Ollama Base URL: The address where your Ollama server is running. Use http://localhost:11434 for local servers or a cloud URL if using Ollama Cloud.
Credential: Select a stored credential for Ollama Cloud. Only required when using Ollama Cloud services.
Model Name: Choose the AI vision model to use for reading text. Click the refresh button to update the list of available models.
OCR Prompt: Provide instructions to guide the AI on what to extract and how to format the result. Examples: ‘Read all the text’, ‘Extract invoice details’, or ‘Output in JSON format’.
Image/PDF Input: Connect your image or PDF file here. This accepts images, binary data, or messages containing files.
Draw Bounding Boxes: If enabled, the component returns an image with boxes drawn around the detected text. Useful for visual verification.
Process PDF Pages: If enabled, the system extracts and processes each page of a PDF separately. Good for multi-page documents.
PDF DPI: Controls the resolution when converting PDF pages to images. Higher values give better quality but may take longer to process.
Enhance Images: Applies smart preprocessing to improve readability and accuracy. Recommended setting: True.
Binarize (Black & White): Converts images to pure black and white. ⚠️ NOT recommended for modern models as it can lower quality; keep this off if possible.
Gentle Contrast: Improves contrast for low-quality or blurry images to help the AI read better. Recommended setting: True.
Subtle Sharpen: Applies slight sharpening to images to make text clearer. Recommended setting: True.
Binarize Threshold: Sets the threshold for black and white conversion. Use 0 for automatic detection, or 1-255 for manual control.
Max Tokens: Limits the maximum amount of text the AI can generate. Useful if you expect a very long output.
Temperature: Controls how deterministic the output is. 0.0 makes the AI stick strictly to the text; 1.0 allows for more creative variations.

Outputs

This component provides the text extracted from your documents, along with confidence scores and metadata. You can use these outputs in the following ways:

OCR Results: Contains the extracted text, a confidence score indicating accuracy, and processing metadata. You can map this to other components to store data, analyze content, or generate responses.
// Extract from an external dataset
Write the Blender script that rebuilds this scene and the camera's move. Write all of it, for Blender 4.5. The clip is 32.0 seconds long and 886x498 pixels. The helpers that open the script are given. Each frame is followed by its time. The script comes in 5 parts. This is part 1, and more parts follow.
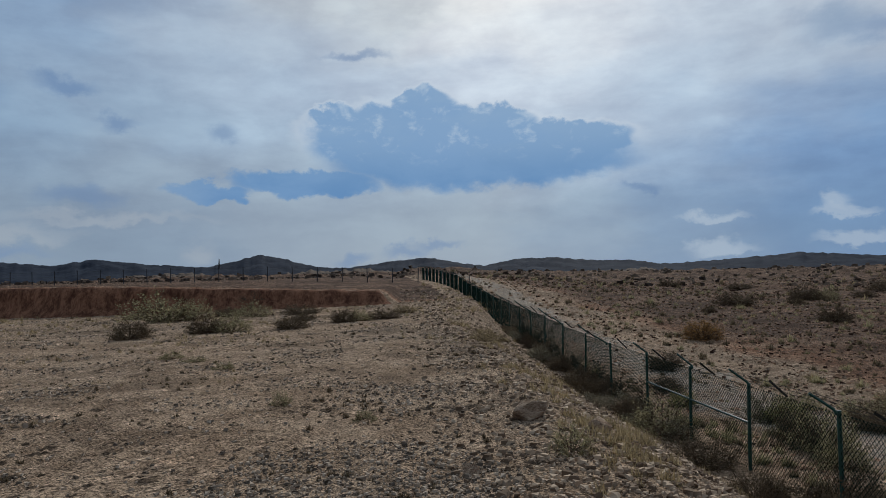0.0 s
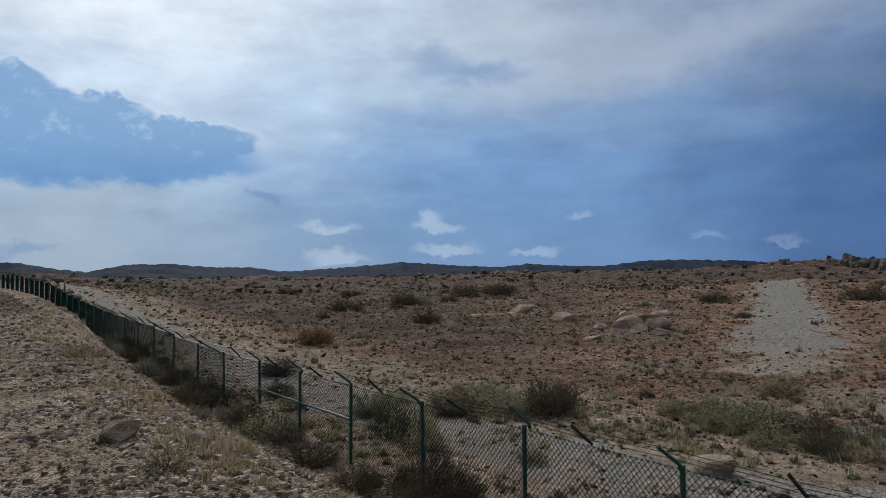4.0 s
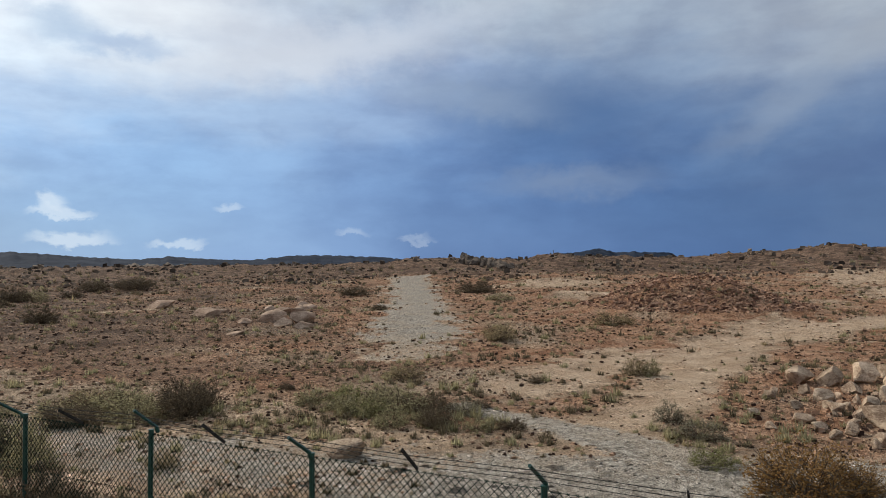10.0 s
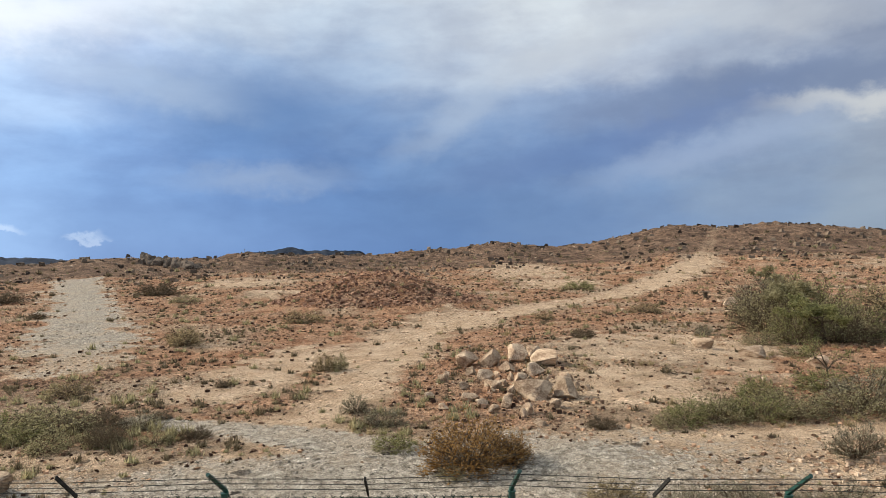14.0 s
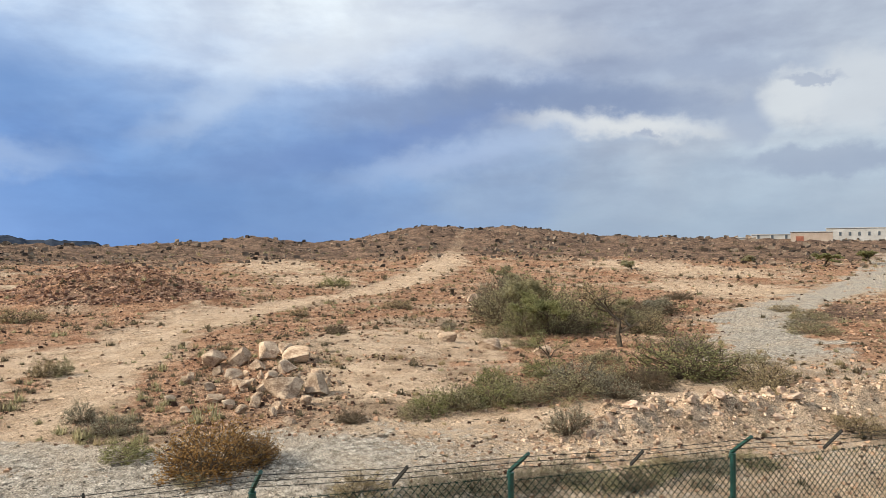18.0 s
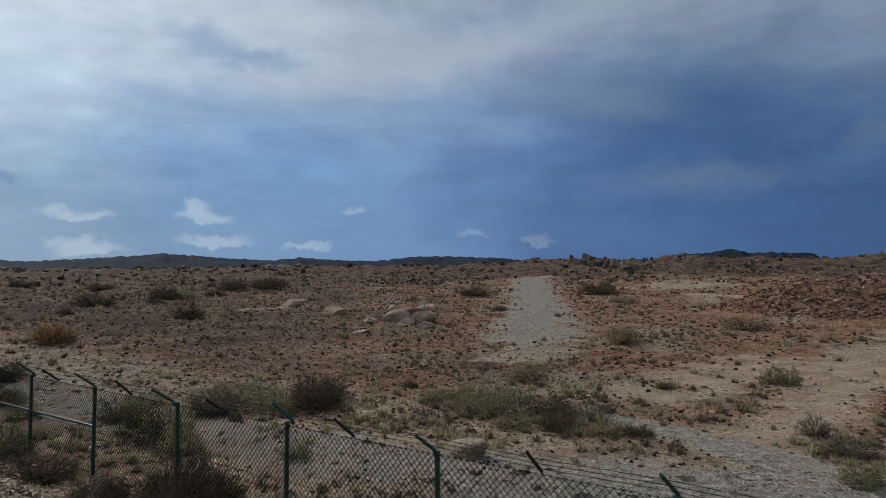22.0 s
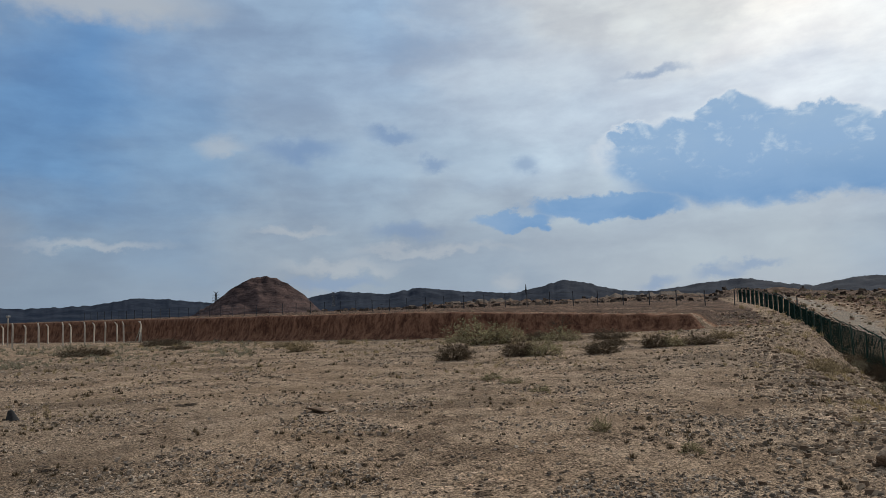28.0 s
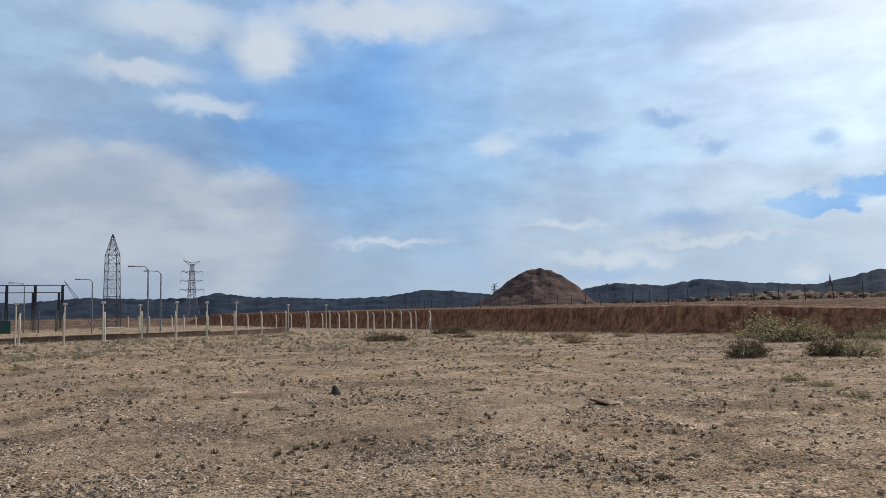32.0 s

Output Data Example (JSON)

json { “text”: “Invoice #12345\nDate: 2023-10-01\nTotal: $150.00\nItem: Widget A”, “confidence_score”: 0.95, “processing_metadata”: { “model_used”: “llava”, “pages_processed”: 1, “processing_time_ms”: 1200 } }

Connectivity

This component is typically used in workflows involving document processing:

Incoming Connections: Connects to File Upload nodes, Data nodes, or Message nodes that contain images or PDFs.
Outgoing Connections: Sends data to Text Analysis nodes, Database Storage nodes, Chat Response nodes, or Data Transformation nodes that need the extracted text for further processing.

Usage Example

Scenario: Automating Invoice Processing

Upload an invoice PDF to your workflow using a File Upload node.
Connect the PDF to the Image/PDF Input of this node.
Set the Model Name to a vision model like llava or nougat.
In the OCR Prompt, enter: 'Extract invoice number, date, and total amount in JSON format.'
Enable Process PDF Pages if the invoice has multiple pages.
Run the workflow. The node returns the text in the requested format.
Connect the output to a Database node to save the invoice details automatically.

Tips and Best Practices

Choose the Right Model: Use models like llava for general text and tables. Use specialized models like nougat for complex academic documents or structured data.
Write Clear Prompts: Clear instructions help the AI extract exactly what you need. Mention the desired format (e.g., JSON, CSV) for structured results.
Enable Enhancements: Keep Enhance Images and Gentle Contrast enabled for scans or photos to improve accuracy.
Local vs. Cloud: Use local URLs for privacy and faster processing. Use Cloud credentials when you need advanced models or shared resources.
Avoid Binarization: Modern AI models perform best with color information. Avoid converting images to black and white unless necessary.
Check Confidence: Use the confidence score to verify extraction quality. If the score is low, try improving image quality or refining your prompt.

Security Considerations

Data Privacy: When using local Ollama servers, your document data stays within your infrastructure. For cloud credentials, ensure you trust the provider with your document content.
Credential Security: Store API keys securely in the Nappai Credentials panel. Never expose keys in shared workflows or public repositories.
Model Selection: Be aware that some models may retain data based on their service terms. Review model documentation if handling sensitive information.